_Source data_

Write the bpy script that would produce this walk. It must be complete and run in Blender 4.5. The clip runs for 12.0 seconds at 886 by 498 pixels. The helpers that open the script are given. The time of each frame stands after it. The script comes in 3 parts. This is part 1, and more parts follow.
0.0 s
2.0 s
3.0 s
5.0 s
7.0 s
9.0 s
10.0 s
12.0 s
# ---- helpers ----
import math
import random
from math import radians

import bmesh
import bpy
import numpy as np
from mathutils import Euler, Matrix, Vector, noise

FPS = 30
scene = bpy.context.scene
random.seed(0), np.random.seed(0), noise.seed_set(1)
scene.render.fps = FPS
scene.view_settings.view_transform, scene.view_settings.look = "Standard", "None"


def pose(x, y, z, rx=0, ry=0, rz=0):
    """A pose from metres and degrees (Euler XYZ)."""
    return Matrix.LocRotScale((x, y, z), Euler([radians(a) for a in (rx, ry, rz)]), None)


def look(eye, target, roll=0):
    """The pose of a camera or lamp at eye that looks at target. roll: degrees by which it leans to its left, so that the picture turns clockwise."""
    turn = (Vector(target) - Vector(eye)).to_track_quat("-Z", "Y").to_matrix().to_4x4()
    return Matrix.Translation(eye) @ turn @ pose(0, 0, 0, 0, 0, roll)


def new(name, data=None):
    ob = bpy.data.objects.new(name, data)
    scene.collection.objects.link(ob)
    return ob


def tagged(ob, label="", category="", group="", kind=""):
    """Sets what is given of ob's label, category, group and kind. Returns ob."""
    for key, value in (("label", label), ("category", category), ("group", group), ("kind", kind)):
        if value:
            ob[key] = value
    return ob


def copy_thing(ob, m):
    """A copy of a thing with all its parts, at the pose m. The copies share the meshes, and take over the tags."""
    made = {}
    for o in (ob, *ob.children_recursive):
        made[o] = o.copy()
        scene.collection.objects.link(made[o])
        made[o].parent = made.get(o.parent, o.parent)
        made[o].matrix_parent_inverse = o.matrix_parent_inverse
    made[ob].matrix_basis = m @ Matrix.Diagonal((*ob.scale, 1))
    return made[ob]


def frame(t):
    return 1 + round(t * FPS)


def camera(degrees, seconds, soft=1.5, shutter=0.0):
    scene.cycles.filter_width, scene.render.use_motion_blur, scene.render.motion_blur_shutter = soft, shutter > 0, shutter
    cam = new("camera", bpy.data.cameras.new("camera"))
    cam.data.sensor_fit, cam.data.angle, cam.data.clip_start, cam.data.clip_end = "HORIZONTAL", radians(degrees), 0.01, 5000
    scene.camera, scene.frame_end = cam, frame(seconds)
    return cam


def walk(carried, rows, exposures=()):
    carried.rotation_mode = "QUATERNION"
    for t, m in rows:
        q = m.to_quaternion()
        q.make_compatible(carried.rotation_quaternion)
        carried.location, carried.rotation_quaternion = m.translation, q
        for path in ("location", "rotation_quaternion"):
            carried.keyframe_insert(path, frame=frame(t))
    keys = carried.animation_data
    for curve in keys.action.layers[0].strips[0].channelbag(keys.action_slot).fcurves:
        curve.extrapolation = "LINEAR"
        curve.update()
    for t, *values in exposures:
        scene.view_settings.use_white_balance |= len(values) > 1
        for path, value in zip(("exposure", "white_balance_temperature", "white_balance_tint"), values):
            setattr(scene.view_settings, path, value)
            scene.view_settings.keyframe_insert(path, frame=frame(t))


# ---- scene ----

_What is needed_
Copy out the lines that hold "rows".

_Exercise output_
def walk(carried, rows, exposures=()):
    for t, m in rows:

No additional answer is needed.